__Task brief__.
Return all the data below as it stands, minus the pictures.

───── Data shown

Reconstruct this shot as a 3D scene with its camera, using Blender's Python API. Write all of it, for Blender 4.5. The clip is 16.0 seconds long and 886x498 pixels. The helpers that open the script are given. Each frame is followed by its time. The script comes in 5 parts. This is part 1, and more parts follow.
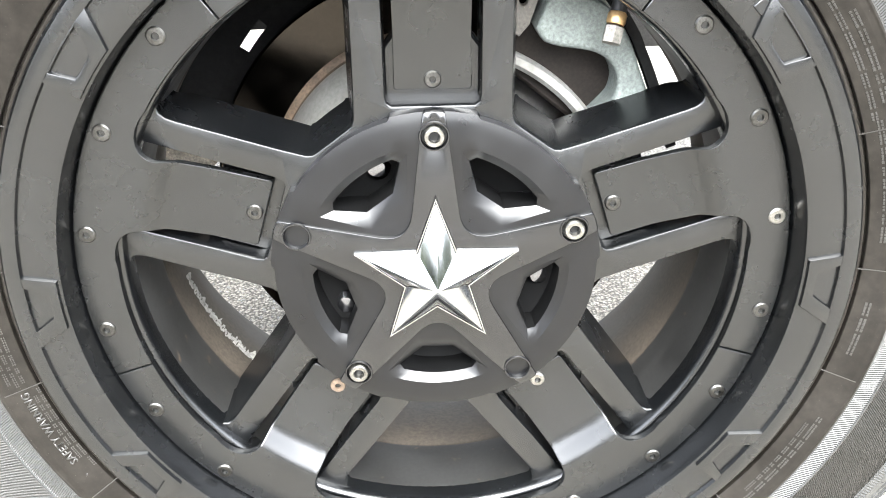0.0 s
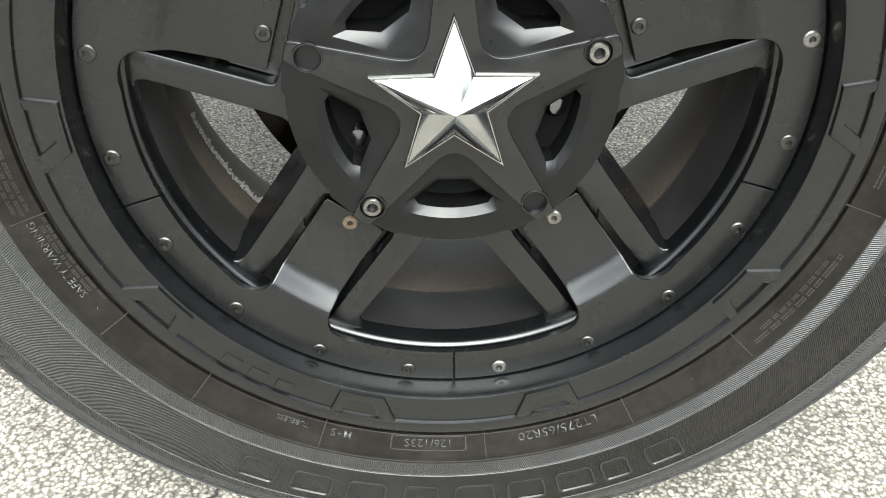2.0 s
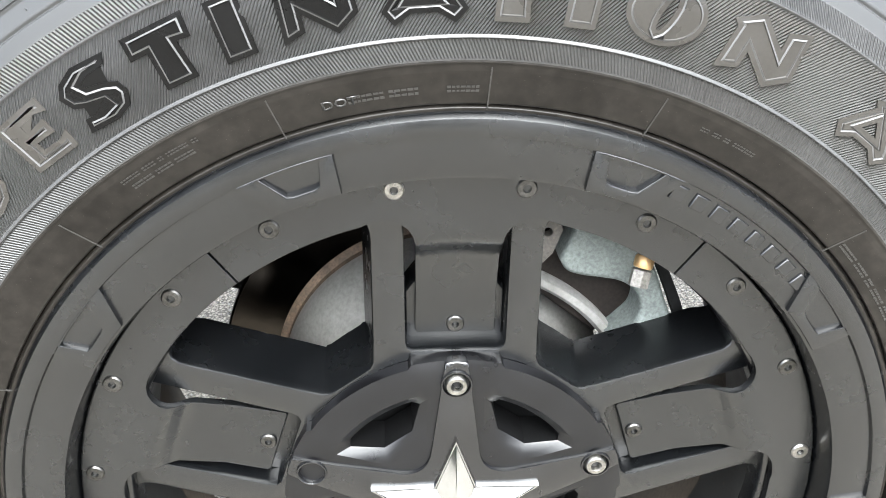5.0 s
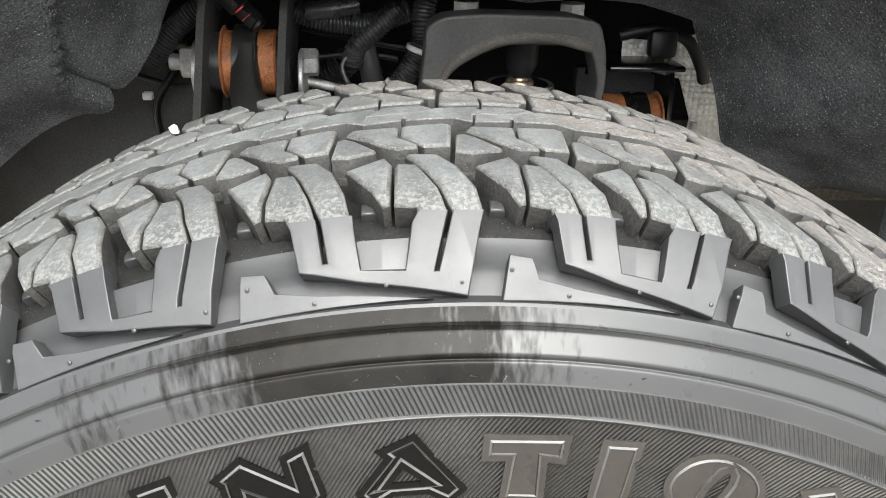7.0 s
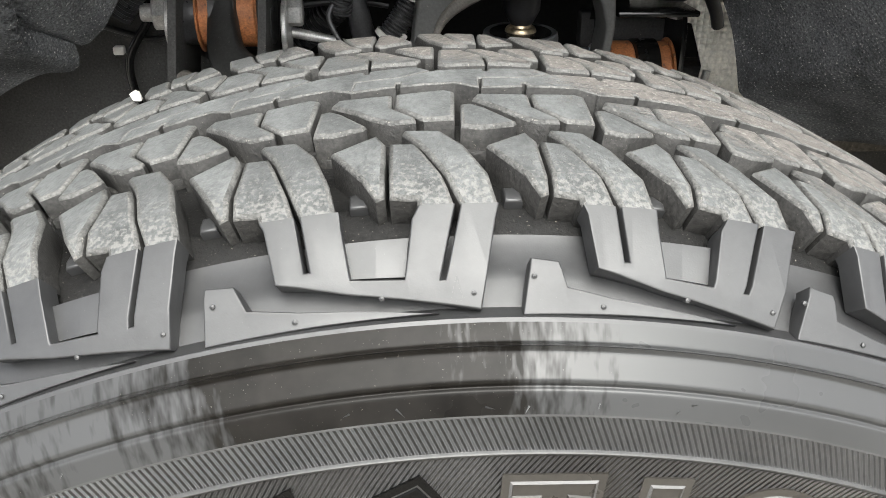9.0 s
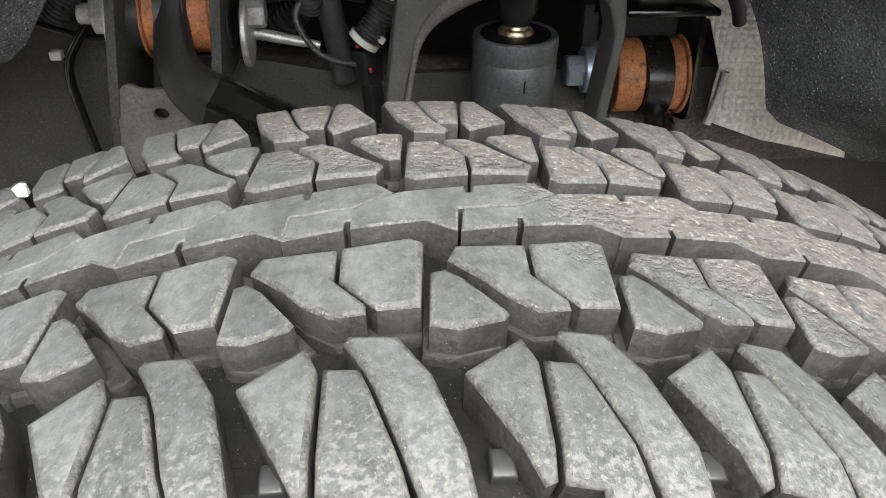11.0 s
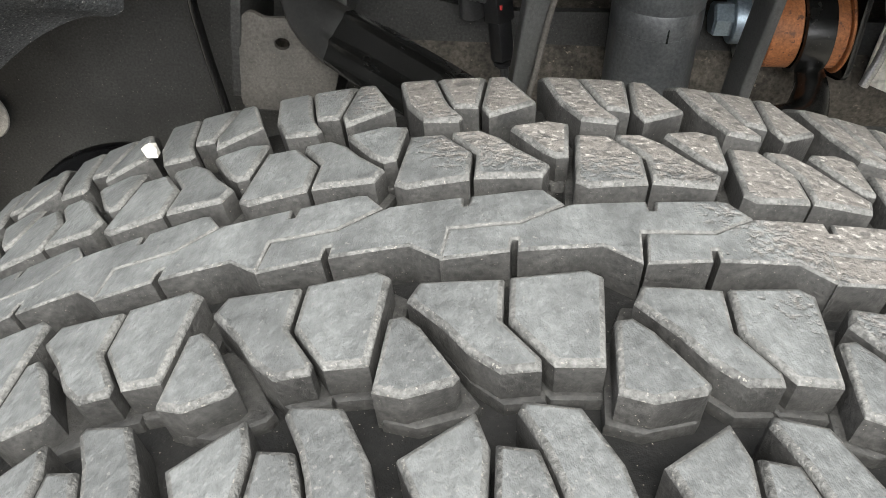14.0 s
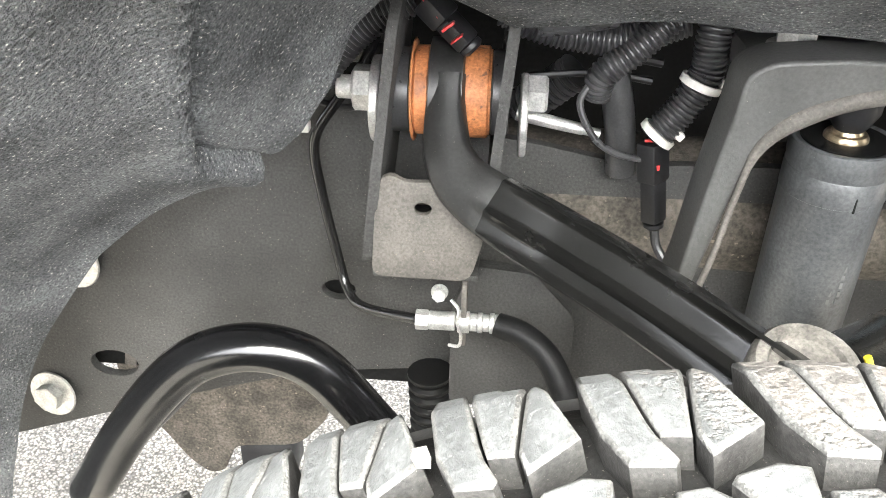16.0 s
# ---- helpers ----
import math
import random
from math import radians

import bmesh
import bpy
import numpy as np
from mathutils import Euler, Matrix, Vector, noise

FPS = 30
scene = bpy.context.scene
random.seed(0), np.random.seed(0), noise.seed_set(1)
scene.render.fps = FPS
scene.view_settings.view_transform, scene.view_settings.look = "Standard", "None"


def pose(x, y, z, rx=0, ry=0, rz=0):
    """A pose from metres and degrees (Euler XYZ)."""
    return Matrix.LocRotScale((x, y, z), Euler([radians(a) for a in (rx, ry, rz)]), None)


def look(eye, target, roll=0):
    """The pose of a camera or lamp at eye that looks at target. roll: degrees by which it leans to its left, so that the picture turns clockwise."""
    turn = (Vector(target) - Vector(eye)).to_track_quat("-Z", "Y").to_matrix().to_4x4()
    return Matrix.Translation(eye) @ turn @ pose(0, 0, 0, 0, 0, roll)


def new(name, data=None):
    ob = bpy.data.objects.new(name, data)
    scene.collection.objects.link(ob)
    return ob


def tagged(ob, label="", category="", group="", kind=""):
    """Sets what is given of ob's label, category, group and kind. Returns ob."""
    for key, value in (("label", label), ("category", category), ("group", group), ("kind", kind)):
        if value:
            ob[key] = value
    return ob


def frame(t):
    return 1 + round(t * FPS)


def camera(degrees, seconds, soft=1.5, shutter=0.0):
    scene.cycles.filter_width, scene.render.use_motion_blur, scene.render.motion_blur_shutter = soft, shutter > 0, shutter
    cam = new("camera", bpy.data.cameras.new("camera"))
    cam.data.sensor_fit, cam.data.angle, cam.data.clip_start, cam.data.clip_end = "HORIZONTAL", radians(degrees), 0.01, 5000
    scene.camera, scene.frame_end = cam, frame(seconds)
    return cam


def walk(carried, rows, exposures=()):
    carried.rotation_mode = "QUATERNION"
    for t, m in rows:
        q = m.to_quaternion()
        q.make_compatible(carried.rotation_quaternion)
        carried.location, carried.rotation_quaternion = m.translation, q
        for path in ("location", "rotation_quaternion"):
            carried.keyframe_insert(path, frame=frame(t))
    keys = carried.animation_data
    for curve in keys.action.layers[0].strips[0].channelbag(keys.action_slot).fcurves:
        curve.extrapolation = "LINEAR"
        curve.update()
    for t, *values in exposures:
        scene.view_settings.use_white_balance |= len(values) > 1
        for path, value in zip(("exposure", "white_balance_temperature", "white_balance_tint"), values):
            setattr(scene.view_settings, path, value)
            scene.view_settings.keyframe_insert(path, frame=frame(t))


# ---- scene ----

──────────

__Task response__.
Reconstruct this shot as a 3D scene with its camera, using Blender's Python API. Write all of it, for Blender 4.5. The clip is 16.0 seconds long and 886x498 pixels. The helpers that open the script are given. Each frame is followed by its time. The script comes in 5 parts. This is part 1, and more parts follow.
0.0 s
2.0 s
5.0 s
7.0 s
9.0 s
11.0 s
14.0 s
16.0 s
# ---- helpers ----
import math
import random
from math import radians

import bmesh
import bpy
import numpy as np
from mathutils import Euler, Matrix, Vector, noise

FPS = 30
scene = bpy.context.scene
random.seed(0), np.random.seed(0), noise.seed_set(1)
scene.render.fps = FPS
scene.view_settings.view_transform, scene.view_settings.look = "Standard", "None"


def pose(x, y, z, rx=0, ry=0, rz=0):
    """A pose from metres and degrees (Euler XYZ)."""
    return Matrix.LocRotScale((x, y, z), Euler([radians(a) for a in (rx, ry, rz)]), None)


def look(eye, target, roll=0):
    """The pose of a camera or lamp at eye that looks at target. roll: degrees by which it leans to its left, so that the picture turns clockwise."""
    turn = (Vector(target) - Vector(eye)).to_track_quat("-Z", "Y").to_matrix().to_4x4()
    return Matrix.Translation(eye) @ turn @ pose(0, 0, 0, 0, 0, roll)


def new(name, data=None):
    ob = bpy.data.objects.new(name, data)
    scene.collection.objects.link(ob)
    return ob


def tagged(ob, label="", category="", group="", kind=""):
    """Sets what is given of ob's label, category, group and kind. Returns ob."""
    for key, value in (("label", label), ("category", category), ("group", group), ("kind", kind)):
        if value:
            ob[key] = value
    return ob


def frame(t):
    return 1 + round(t * FPS)


def camera(degrees, seconds, soft=1.5, shutter=0.0):
    scene.cycles.filter_width, scene.render.use_motion_blur, scene.render.motion_blur_shutter = soft, shutter > 0, shutter
    cam = new("camera", bpy.data.cameras.new("camera"))
    cam.data.sensor_fit, cam.data.angle, cam.data.clip_start, cam.data.clip_end = "HORIZONTAL", radians(degrees), 0.01, 5000
    scene.camera, scene.frame_end = cam, frame(seconds)
    return cam


def walk(carried, rows, exposures=()):
    carried.rotation_mode = "QUATERNION"
    for t, m in rows:
        q = m.to_quaternion()
        q.make_compatible(carried.rotation_quaternion)
        carried.location, carried.rotation_quaternion = m.translation, q
        for path in ("location", "rotation_quaternion"):
            carried.keyframe_insert(path, frame=frame(t))
    keys = carried.animation_data
    for curve in keys.action.layers[0].strips[0].channelbag(keys.action_slot).fcurves:
        curve.extrapolation = "LINEAR"
        curve.update()
    for t, *values in exposures:
        scene.view_settings.use_white_balance |= len(values) > 1
        for path, value in zip(("exposure", "white_balance_temperature", "white_balance_tint"), values):
            setattr(scene.view_settings, path, value)
            scene.view_settings.keyframe_insert(path, frame=frame(t))


# ---- scene ----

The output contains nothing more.